COLORADO SPRINGS– From sweltering to shivering, a cold-front has dropped temperatures in Southern Colorado 50 to 60 degrees in less than a 36-hour window.
Freezing overnight temperatures are not unheard of in Colorado Springs during September and record-lows aren’t foretasted. Still, the drop is dramatic.
“We recently just started meteorological fall, it started September 1, we haven’t even hit the calendar year fall obviously coming up in a few weeks, but it is really rare to see temperatures drop that drastically in September.” said Greg Heavener, a Warning Coordination Meteorologist for the National Weather Service’s Pueblo office.
With summer’s official end still two weeks away, temperature swings are more often seen in December through March, according to Heavener.
During that time of year, temperatures dropping 50 degrees from an incoming storm are more expected and far from the most extreme swings.
“Some of the larger swings that we’ve seen over the records going back to the 1880’s in some places is anywhere from 75 to 85 degree temperature swings so, we’re not quite there yet in historical terms.

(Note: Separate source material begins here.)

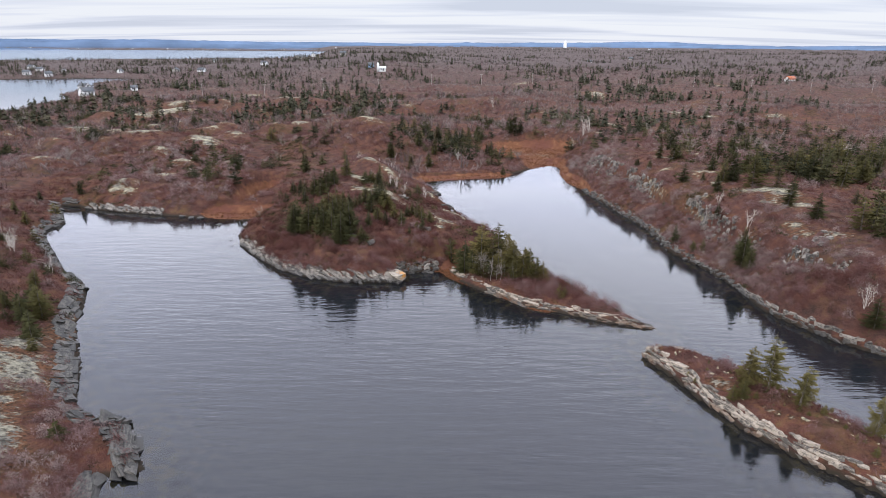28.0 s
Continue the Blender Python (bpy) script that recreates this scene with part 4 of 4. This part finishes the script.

The snow, however, is historic. Heavener says the storm is shaping up to be the third earliest accumulating snowfall (of at least 1/10th of an inch) in Colorado Springs since record keeping began in 1880.

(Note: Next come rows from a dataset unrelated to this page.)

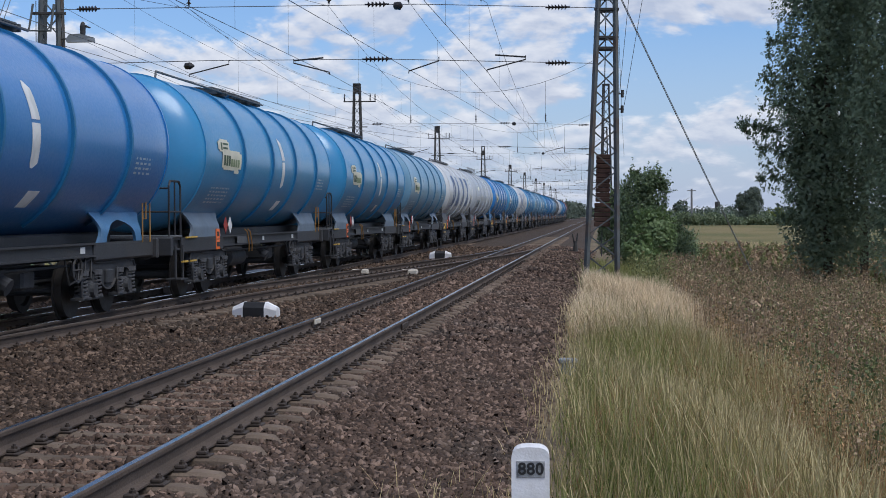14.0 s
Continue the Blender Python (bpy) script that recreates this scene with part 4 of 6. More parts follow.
def side_frame_shape(sx):
    """Side frame of a freight bogie: a beam that swells in the middle, with horn guides and spring seats at both axles."""
    s = Shape()
    x0, x1 = sx * 1.02, sx * 1.14
    ys = [-1.5 + 3.0 * k / 30 for k in range(31)]

    def upper(y):
        return 0.9 + 0.07 * math.exp(-((abs(y) - 0.9) / 0.22) ** 2) - (0.12 if abs(y) > 1.42 else 0.0)

    def lower(y):
        a = abs(y)
        return 0.45 + 0.27 * min(1.0, (a / 0.52) ** 2.2) if a < 0.6 else 0.72 + 0.08 * math.exp(-((a - 0.9) / 0.2) ** 2)

    n = len(ys)
    vs = [(x, y, z) for x in (x0, x1) for y in ys for z in (lower(y), upper(y))]
    m = 2 * n
    fs = []
    for i in range(n - 1):
        a, b = 2 * i, 2 * i + 2
        fs += [(a, a + 1, b + 1, b), (m + a, m + b, m + b + 1, m + a + 1), (a, b, m + b, m + a), (a + 1, m + a + 1, m + b + 1, b + 1)]
    fs += [(0, m, m + 1, 1), (m - 2, m - 1, 2 * m - 1, 2 * m - 2)]
    s.add(vs, fs)
    # flanges along both edges
    s.tube([(sx * 1.15, y, upper(y)) for y in ys], 0.022, 5)
    s.tube([(sx * 1.15, y, lower(y)) for y in ys], 0.022, 5)
    for y in (-0.9, 0.9):
        for k in (-0.2, 0.2):
            s.box((sx * 1.08, y + k, 0.58), (0.13, 0.06, 0.42), 0.01)
        s.box((sx * 1.1, y, 0.335), (0.22, 0.98, 0.05), 0.012)
        s.tube([(sx * 1.18, y - 0.46, 0.36), (sx * 1.18, y - 0.5, 0.6), (sx * 1.16, y - 0.42, 0.8)], 0.025)
    s.box((sx * 1.16, 0, 0.66), (0.08, 0.34, 0.24), 0.02)
    return s


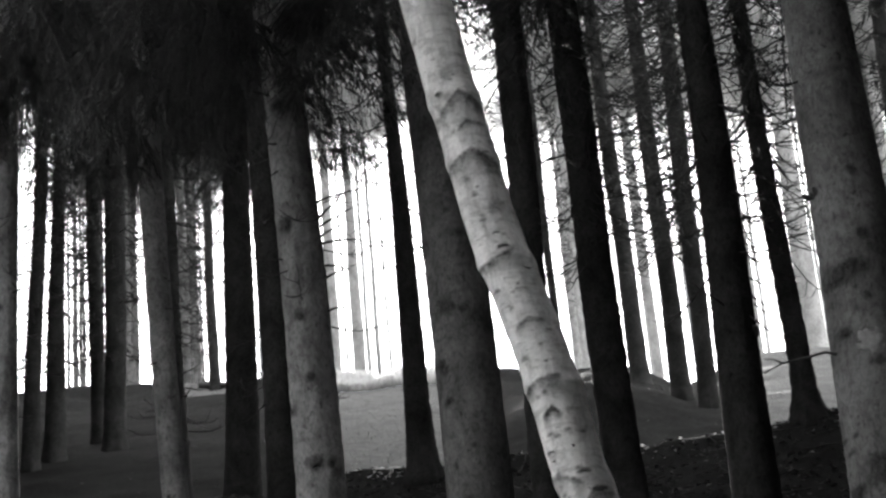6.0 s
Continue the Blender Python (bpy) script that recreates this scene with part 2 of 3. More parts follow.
def stain(trunk, marks=(), brows=()):
    """Stores the attribute "stain" on the side of a trunk that faces down the slope. marks: x, z, half width, half height, depth, from the
    foot; brows: an arched edge through three points x, z, the fade below it and its depth."""
    co = np.empty(len(trunk.data.vertices) * 3)
    trunk.data.vertices.foreach_get("co", co)
    x, y, z = co.reshape(-1, 3).T
    wob = np.array([noise.noise(Vector((p * 9, q * 9, r * 14))) for p, q, r in zip(x, y, z)])
    val = np.zeros(len(x))
    for mx, mz, w, h, depth in marks:
        e = ((x - mx) / w) ** 2 + ((z - mz) / h) ** 2
        val = np.maximum(val, depth * np.exp(-e * (1 + 0.9 * wob)))
    for x0, z0, x1, z1, x2, z2, fade, depth in brows:
        d = np.interp(x, (x0, x1, x2), (z0, z1, z2)) + 0.008 * wob - z
        edge = np.where(d >= 0, np.exp(-np.maximum(d, 0) / fade), np.exp(np.minimum(d, 0) / 0.005))
        side = np.clip((x - x0) / 0.02 + 0.5, 0, 1) * np.clip((x2 - x) / 0.02 + 0.5, 0, 1)
        val = np.maximum(val, depth * edge * side)
    val[y > 0.02] = 0
    trunk.data.attributes.new("stain", "FLOAT", "POINT").data.foreach_set("value", val)


def blotch(name, stem, u, z, half_w, half_h, thick, mat, parent, seed, arch=0.0, ragged=0.35, label="", n=16):
    """A raised, ragged patch on a trunk; u: from -1 (left rim) to 1 (right rim) of the side that faces down the slope."""
    mid = -math.pi / 2 + math.asin(max(-0.98, min(0.98, u)))
    r = stem.radius(z)
    verts, index, faces = [], {}, []

    def level(i, j):
        p, q = 2 * i / n - 1, 2 * j / n - 1
        e = math.hypot(p, q) + ragged * noise.noise(Vector((p * 2.2 + seed * 5, q * 2.2, seed)))
        return p, q, 1 - e

    for i in range(n + 1):
        for j in range(n + 1):
            p, q, s = level(i, j)
            if s > -0.12:
                lift = -0.003 + (0.003 + thick) * min(1.0, max(0.0, s + 0.12) * 2.5)
                index[i, j] = len(verts)
                verts.append(stem.at(mid + p * half_w / r, z + q * half_h - arch * (p * p) * half_w, lift))
    for i in range(n):
        for j in range(n):
            k = [(i, j), (i + 1, j), (i + 1, j + 1), (i, j + 1)]
            if all(c in index for c in k):
                faces.append(tuple(index[c] for c in k))
    return part(name, verts, faces, mat, parent, label) if faces else None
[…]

Heavener says it’s likely being driven by typhoons and strong storms in the western Pacific Ocean. Those storms have moved the jet stream in a way that’s creating a dry, hot high pressure ridge over the West Coast of the United States. That ridge created a trough of low pressure over Colorado, allowing cold air to sink over the state.
“You know, all of the weather across the globe is interconnected.” Heavener said.
The cold and snow however, likely serves as a red herring for the winter to come. As it stands now in the NWS’s 90-day outlook, Colorado will warmer than normal temperatures and dryer than normal precipitation.
“It all depends too on what the Pacific Ocean does,” Heavener explains, “If we have what is known as a ‘La Niña’ system, with temperatures in the Pacific Ocean right around the equator, tending to be cooler than normal. That tends to lead t a warmer and drier season for much of Colorado.”
Heavener says, the Pacific Ocean pattern will become more clear in the next few weeks.